I learned they were both seniors at USC and Malik was going to go to law school and Tomas was going into cyber security ops. It was Tomas who used an APP to call the lost phone without exposing his own number. Very smart. When I asked Malik why his phone was on airplane mode, he said, “Honestly I don’t know.” I said, “Ah, that’s why you have cyber ops Tomas as a friend.” Tomas responded, “We were on our way to buy a new phone.” I said, “Who has $800 to buy a phone these days? God knows I didn’t want to spend money on one.” They both nodded, I continued, “Although your phone does have damage.” The three of us huddled around the phone, we looked like a MASH team around a wounded soldier.
Tomas said, “Let me see it.’ The late summer sun sparkled on the cracked screen. A dog being walked by a neighbor barked. I wondered if anyone could guess why the three of us were together. Did we look like family? Sweat on my forehead reminded me that I never took a morning shower. Maybe I looked like I was scoring a drug deal. Do people even do that anymore? I looked at their fresh faces, I was so glad I found the phone. I thought of the randomness of circumstances that brings a Baby Boom Gen with Gen Z. I thought how much I love when the Universe conspires in weird ways even if it means I am a bonehead. Tomas looked up, “This will only cost a couple hundred bucks to fix.” Malik and I both sighed. I asked if it was okay if I took their photo. It was such a weird story that I had to document it. They said yes. I took the photo, shook their hands, and said goodbye.
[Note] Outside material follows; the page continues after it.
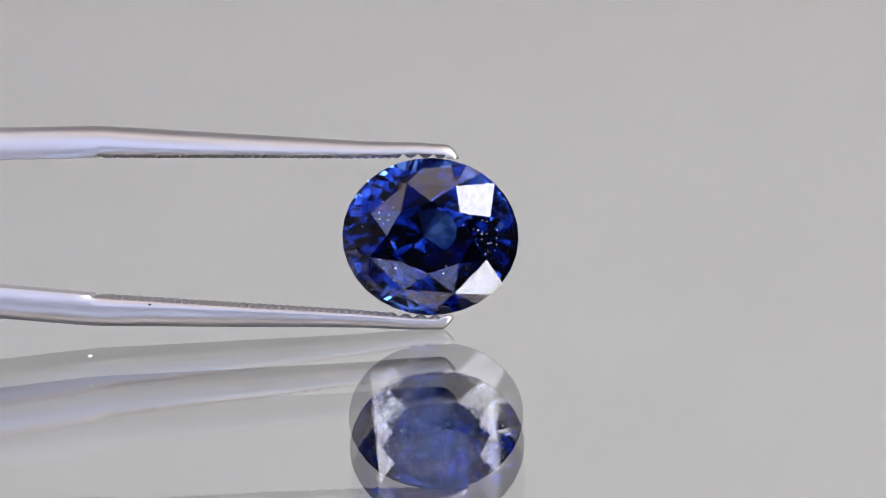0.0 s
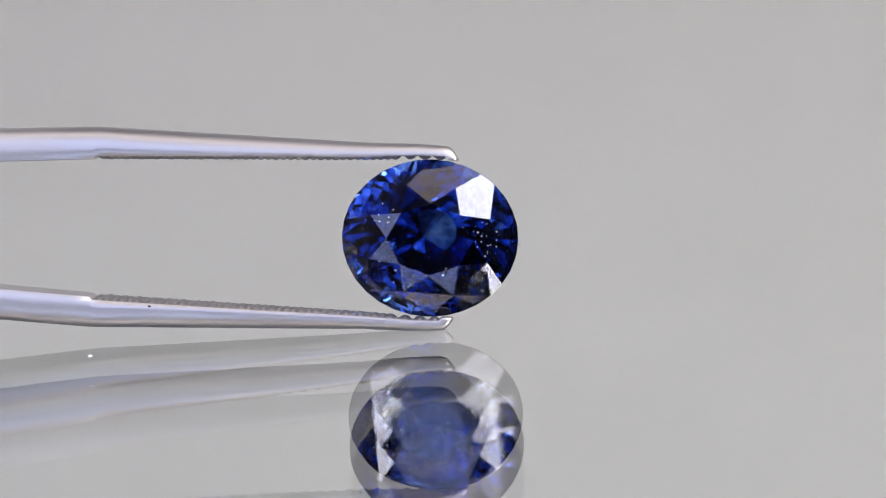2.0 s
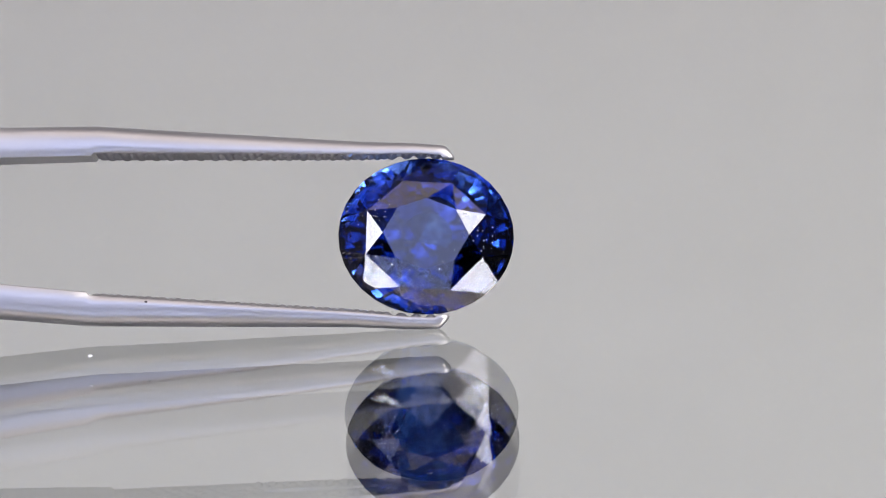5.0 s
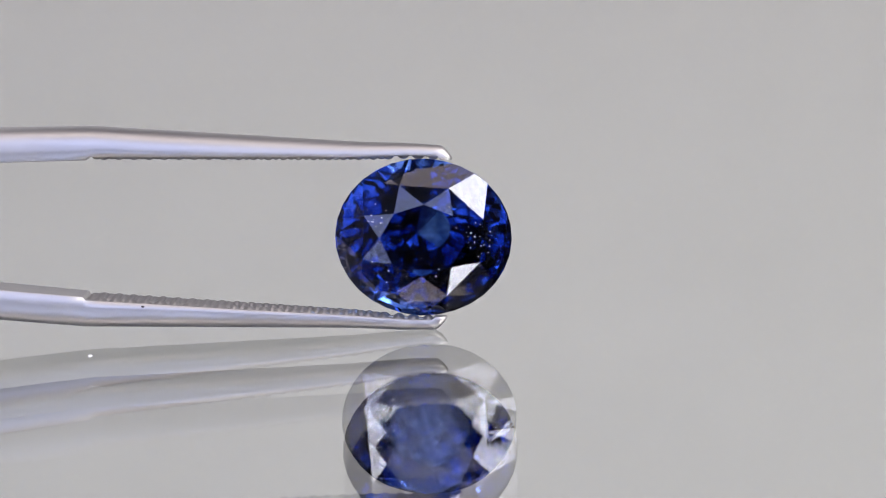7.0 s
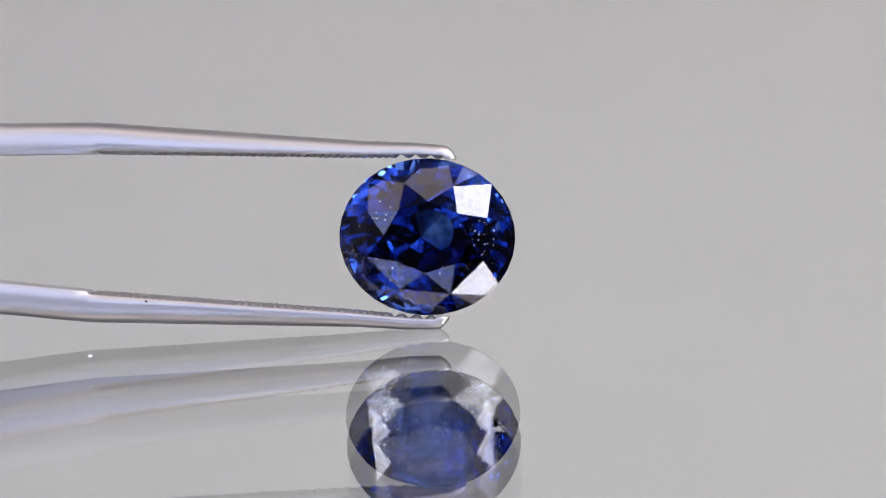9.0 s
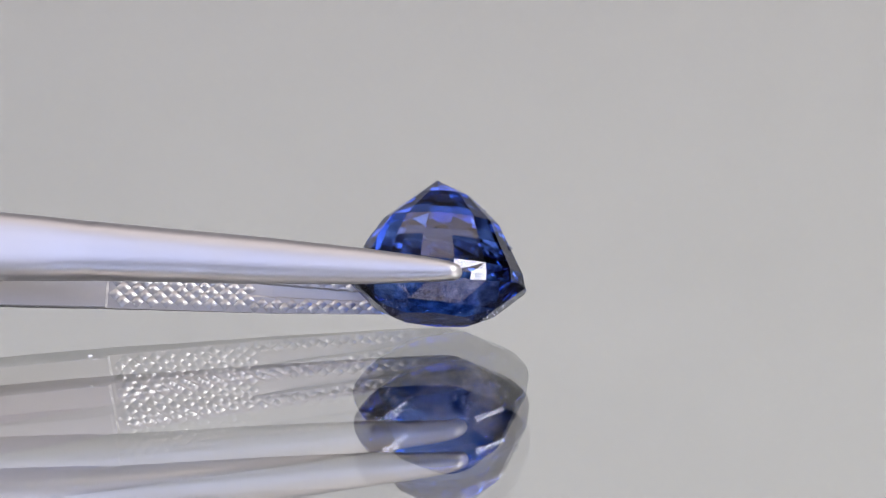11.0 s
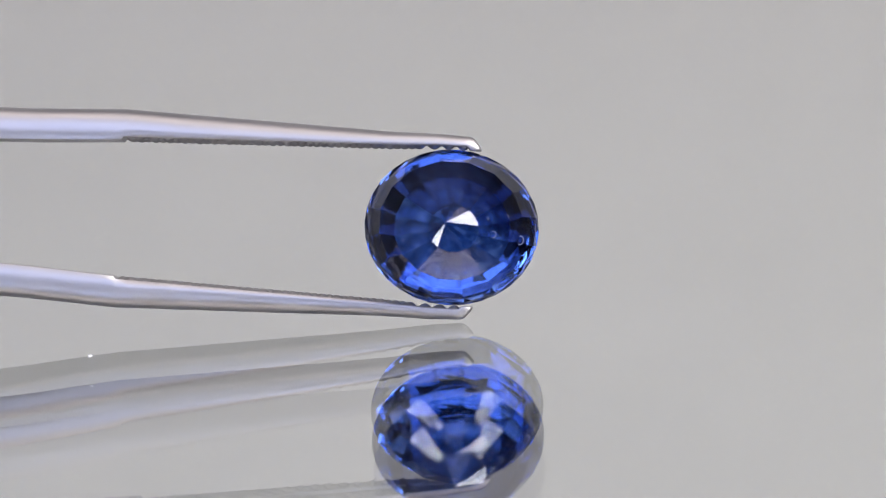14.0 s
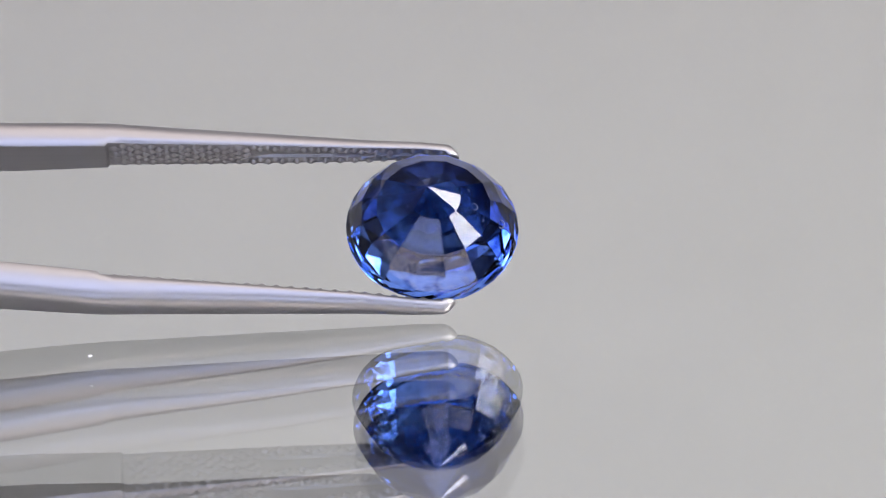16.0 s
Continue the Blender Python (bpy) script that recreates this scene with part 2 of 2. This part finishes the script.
def stud_mesh():
    """One blunt diamond stud of the knurling, standing up along z."""
    bm = bmesh.new()
    base = [(13, 0), (0, 12), (-13, 0), (0, -12)]
    rings = [[bm.verts.new((dx * f * U, dy * f * U, z * U)) for dx, dy in base] for f, z in ((1, 0), (0.72, 3.0), (0.42, 5.2), (0.16, 6.0))]
    for a, b in zip(rings, rings[1:]):
        for i in range(4):
            bm.faces.new((a[i], a[(i + 1) % 4], b[(i + 1) % 4], b[i]))
    bm.faces.new(rings[-1])
    return mesh_of("stud", bm, STEEL, True)


STUD = stud_mesh()


def stud_places():
    """Staggered rows over the whole width, then two rows on each side of the groove."""
    out = []
    for i in range(46):
        x = -581 + 13.2 * i
        w = along(x, WIDE)
        if x < -335:
            ys = [(w - 13) * k for k in ((-1, -1 / 3, 1 / 3, 1) if i % 2 else (-2 / 3, 0, 2 / 3))]
        else:
            ys = [side * (w - (9 if i % 2 else 17)) for side in (-1, 1)]
            ys = [y for y in ys if abs(y) > 0.32 * w + 1]
        out += [(x, y) for y in ys if x < 18]
    return out


def knurling(sign, parent, rng):
    for x, y in stud_places():
        ob = new("stud", STUD)
        ob.parent = parent
        s = rng.uniform(0.92, 1.08) * (1.0 if x < -335 else 0.86)
        flip = pose(0, 0, 0, 180) if sign > 0 else Matrix()
        ob.matrix_basis = pose(x * U, y * U, sign * (along(x, INNER) + CUT) * U) @ flip @ Matrix.Diagonal((s, s * min(1, along(x, WIDE) / 40 + 0.3), 1, 1))


def arm(sign, parent, rng):
    me = bpy.data.meshes.new("arm")
    bm = arm_body(sign)
    bmesh.ops.recalc_face_normals(bm, faces=bm.faces)
    bm.to_mesh(me)
    bm.free()
    me.materials.append(STEEL)
    ob = new("arm", me)
    ob.parent = parent
    knurling(sign, ob, rng)
    return ob


DARK = paint("dark_grime", (0.03, 0.025, 0.025), 0.7, 3000)


def tweezers_thing():
    ob = tagged(new("tweezers"), "satin steel gem tweezers with knurled tips holding the stone", "tweezers")
    rng = random.Random(7)
    arm(1, ob, rng)
    lower = arm(-1, ob, rng)
    bm = bmesh.new()
    z = along(-492, INNER) + 11
    w = along(-492, WIDE)
    bmesh.ops.create_icosphere(bm, subdivisions=2, radius=1.0,
                               matrix=Matrix.Translation((-492 * U, -(w - 1) * U, -z * U)) @ Matrix.Diagonal((3.4 * U, 2 * U, 2 * U, 1)))
    part("stain", bm, DARK, lower, "small dark fleck on the steel")
    return ob


tweezers = tweezers_thing()


# ---- dust on the plate ----
DUST = paint("white_dust", (0.9, 0.9, 0.9), 0.6, 5000)


def dust(x, y, sx, sy):
    bm = bmesh.new()
    bmesh.ops.create_icosphere(bm, subdivisions=2, radius=1.0)
    rng = random.Random(int(x * 7 + y))
    for v in bm.verts:
        v.co *= rng.uniform(0.8, 1.2)
        v.co = Vector((v.co.x * sx, v.co.y * sy, max(0.0, v.co.z * 1.5 + 1.0))) * U
    ob = tagged(new("dust_speck", mesh_of("dust_speck", bm, DUST)), "tiny white dust speck lying on the glass plate", "dust speck", "dust on the plate")
    ob.matrix_world = pose(x * U, y * U, 0)


dust(-597, -127, 4, 5)


# ---- what moves ----
def held(x, y, z, yaw, dip, turn):
    """The stone's middle, and the turn of stone and tweezers about their length."""
    return pose(x * U, y * U, z * U) @ pose(0, 0, 0, 0, dip, yaw) @ pose(0, 0, 0, turn, 0, 0)


def motions():
    # seconds, x, y and height of the stone's middle in units, yaw, dip and turn in degrees
    rows = [
        (0, 2.3, 41.8, 163.7, -1.35, 3.48, -8.6),
        (0.25, 1.6, 43.2, 163.5, -1.01, 3.51, -9.0),
        (0.5, 0.8, 54.6, 161.8, -0.68, 3.52, -12.3),
        (0.75, 0.6, 71.1, 158.5, -0.68, 3.44, -18.0),
        (1, 0.4, 93.1, 151.5, -0.66, 3.55, -25.8),
        (1.2, 0.7, 93.7, 151.4, -0.75, 3.63, -26.0),
        (1.5, 1.2, 66.8, 161.6, -0.90, 3.22, -16.5),
        (1.75, 1.5, 50.2, 162.5, -1.00, 3.48, -11.0),
        (2, 1.7, 36.5, 162.1, -1.12, 3.60, -7.1),
        (2.25, 1.4, 9.1, 164.5, -1.12, 3.92, 2.0),
        (2.5, 1.1, -20.8, 159.8, -1.08, 4.87, 12.7),
        (2.75, -0.3, -39.2, 150.7, -1.02, 5.59, 21.5),
        (3, -1.5, -27.8, 156.8, -1.08, 4.90, 16.1),
        (3.25, -1.7, -4.5, 162.9, -1.02, 4.24, 7.0),
        (3.5, -1.9, 25.7, 164.0, -0.96, 3.72, -3.7),
        (3.75, -2.6, 40.2, 163.7, -0.84, 3.52, -8.0),
        (4, -3.4, 55.9, 162.1, -0.69, 3.58, -12.5),
        (4.25, -3.9, 74.8, 157.7, -0.72, 3.46, -19.0),
        (4.65, -4.7, 94.5, 151.2, -0.74, 3.63, -26.0),
        (4.95, -5.3, 69.3, 159.0, -0.77, 3.44, -17.0),
        (5.2, -5.7, 54.8, 161.8, -0.79, 3.45, -12.0),
        (5.45, -6.1, 35.5, 164.2, -0.79, 3.55, -6.5),
        (5.7, -6.6, 10.2, 164.3, -0.78, 3.89, 2.0),
        (5.95, -7.1, -20.5, 159.2, -0.73, 4.68, 13.0),
        (6.2, -7.7, -38.1, 150.5, -0.68, 5.56, 21.5),
        (6.35, -11.0, -34.9, 152.3, -0.70, 5.39, 20.0),
        (6.5, -11.2, -18.6, 159.7, -0.78, 4.61, 12.4),
        (6.75, -9.1, 8.0, 164.0, -1.16, 3.99, 3.0),
        (7, -10.0, 28.4, 165.6, -1.53, 3.47, -4.1),
        (7.25, -9.6, 39.8, 163.8, -1.17, 3.56, -7.5),
        (7.5, -9.2, 56.3, 161.9, -0.81, 3.57, -12.3),
        (7.75, -8.9, 75.6, 157.5, -0.83, 3.47, -19.0),
        (8, -8.6, 94.7, 150.5, -0.81, 3.71, -25.8),
        (8.2, -7.2, 95.1, 151.1, -0.99, 3.65, -26.0),
        (8.6, -6.6, 76.6, 155.0, -1.01, 3.86, -22.0),
        (9, -3.3, 50.6, 162.0, -1.37, 4.12, -9.0),
        (9.4, 0.2, 22.8, 162.0, -1.76, 4.42, 7.0),
        (9.8, 4.0, -7.1, 149.0, -2.20, 4.74, 26.0),
        (10.15, 7.1, -32.0, 126.0, -2.56, 5.01, 42.0),
        (10.5, 9.2, -51.1, 107.3, -2.80, 5.18, 56.1),
        (11, 12.2, -34.2, 87.8, -2.62, 4.81, 68.4),
        (11.5, 12.7, -33.2, 78.5, -2.47, 4.83, 74.6),
        (12, 28.6, 19.9, 77.1, -2.88, 5.05, 84.2),
        (12.5, 36.1, 43.2, 78.6, -3.11, 4.65, 100.6),
        (13, 50.8, 109.8, 95.8, -0.49, 5.20, 118.5),
        (13.5, 43.1, 70.0, 147.7, -1.00, 4.13, 147.5),
        (14, 40.7, 115.4, 166.4, -0.45, 5.09, 168.8),
        (14.25, 24.5, 97.6, 168.1, -0.07, 5.45, 180.5),
        (14.5, 9.3, 86.9, 166.5, 0.30, 5.81, 187.5),
        (14.75, 4.1, 85.1, 170.9, 0.02, 5.59, 189.5),
        (15, -1.1, 109.5, 168.7, -0.26, 5.38, 180.6),
        (15.5, 7.4, 166.9, 164.5, -0.61, 4.22, 163.4),
        (16, 5.7, 188.7, 153.3, 0.25, 3.61, 148.6),
    ]
    for thing in (gem, tweezers):
        walk(thing, [(t, held(*where)) for t, *where in rows])


motions()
I often hear a longing in many people who feel that at other times, other eras, people were nicer. People were kinder. While I do think people may have been more polite, not as loud, perhaps not as many swear words and brusqueness in public. I don’t know if they were kinder. I see people doing so much for other people all the time. Especially in the last few years when people are more aware of the inequities in our city. I would also argue that kindness in other eras was truncated by racism and culture. People being nice often to the people in their same racial socio-economic cultural groups. In my little Sunday morning knucklehead journey, I crossed races and cultures. The kind Pilipino woman who offered to move her car. The Orthodox Jewish teenager and her neighbor who made the important and smart suggestion which helped me find the phone. Of course, there was the very kind person who picked up the phone and nestled it in the tree. Who was that person? Not one of these people knew me. We share no circles. Just people tapping their kindness. I was fortunate that I got to help Malik. Again, culture and socio circles dissolved when I gave Malik, who is African American his phone. How would I have had that opportunity in some random way fifty years ago? I don’t know. What I do know is that this is what kindness can look like in 2021, not muted in sepia shades, it is bright and iPhone bold in our present-day Rancho Land.